The latest bit of coastal theater comes from Plum Island, where the Town of Newbury sent a notice warning that decorations like flags, mylar streamers, and reflective materials could be treated as deterrents to protected piping plovers. The Pacific Legal Foundation stepped in and demanded the town explain what law actually makes flying the American flag on private property a punishable offense. In short: bureaucratic overreach met with a legal reality check — and the rest of us get to watch the performance.
What the Town Told Homeowners
The town notice told some Plum Island homeowners that certain “devices and materials intended to deter protected shorebirds” — explicitly listing flags and reflective items — might be seen as harassment under endangered‑species rules and could trigger state or federal enforcement. That phrasing landed like a threat for residents planning patriotic displays ahead of Independence Day and for long‑time island homeowners who simply want to put out a flag. Pacific Legal Foundation’s demand letter asks the town to point to the specific statute, regulation, or case law that turns a Fourth of July flag into a federal or state violation.
PLF Pushes Back — Property Rights vs. Piping Plovers
This is the heart of the fight: homeowners’ rights to use and decorate their own property versus legitimate local conservation efforts to protect a threatened shorebird. The piping plover is a protected species, and laws do prohibit “harassment” that meaningfully disrupts feeding, nesting, or migration. But PLF is right to ask whether routine patriotic displays fit the legal definition of harassment courts actually enforce. There’s a big difference between someone deliberately chasing birds or blasting noise at a nest and someone flying a flag on private land.
Town Response and What’s Really Happening
The town scrambled to say it wasn’t trying to ban flags and that it was only reminding people about sensitive habitat rules. MassWildlife likewise noted it had not issued violation letters to homeowners. Meanwhile, residents and reporters on the ground saw American flags still waving across the island. The optics — a town warning homeowners they could face penalties for hanging flags while legal groups demand answers — do not reflect well on local officials who should be clear, reasonable, and careful before frightening residents with vague threats.
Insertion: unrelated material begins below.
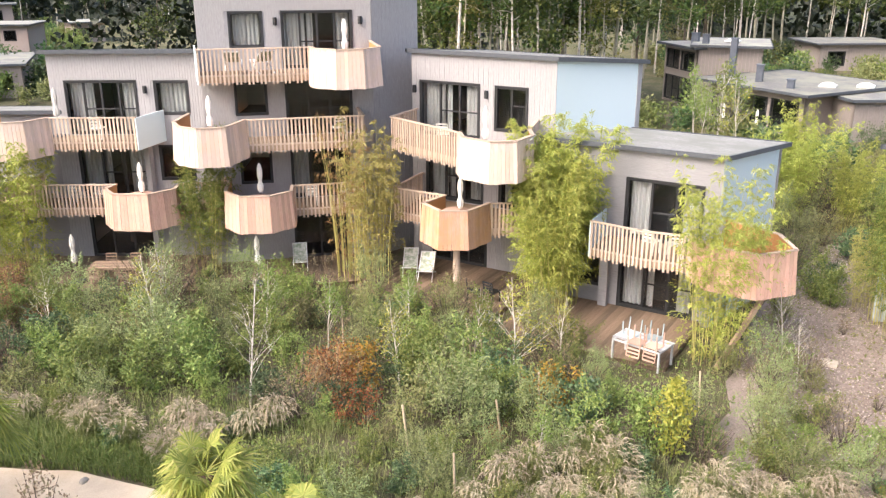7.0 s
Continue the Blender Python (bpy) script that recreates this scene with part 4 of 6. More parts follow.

Patriotism, Common Sense, and the Law
Short fix:
Officials should do two simple things: first, publish the exact legal basis for any enforcement claim; second, offer clear, narrowly tailored guidance that protects birds without criminalizing patriotism. If the town has evidence that ordinary flags harm nesting plovers, show it. If it doesn’t, stop sounding like a cop with a clipboard and start acting like a neighbor protecting public resources. Americans can love their country and respect wildlife at the same time — but you don’t win hearts or compliance by scaring people with vague threats. Plum Island homeowners deserve clarity, not bureaucratic theater. Patriots deserve to fly the flag without being lectured by local officials who forgot how to use common sense.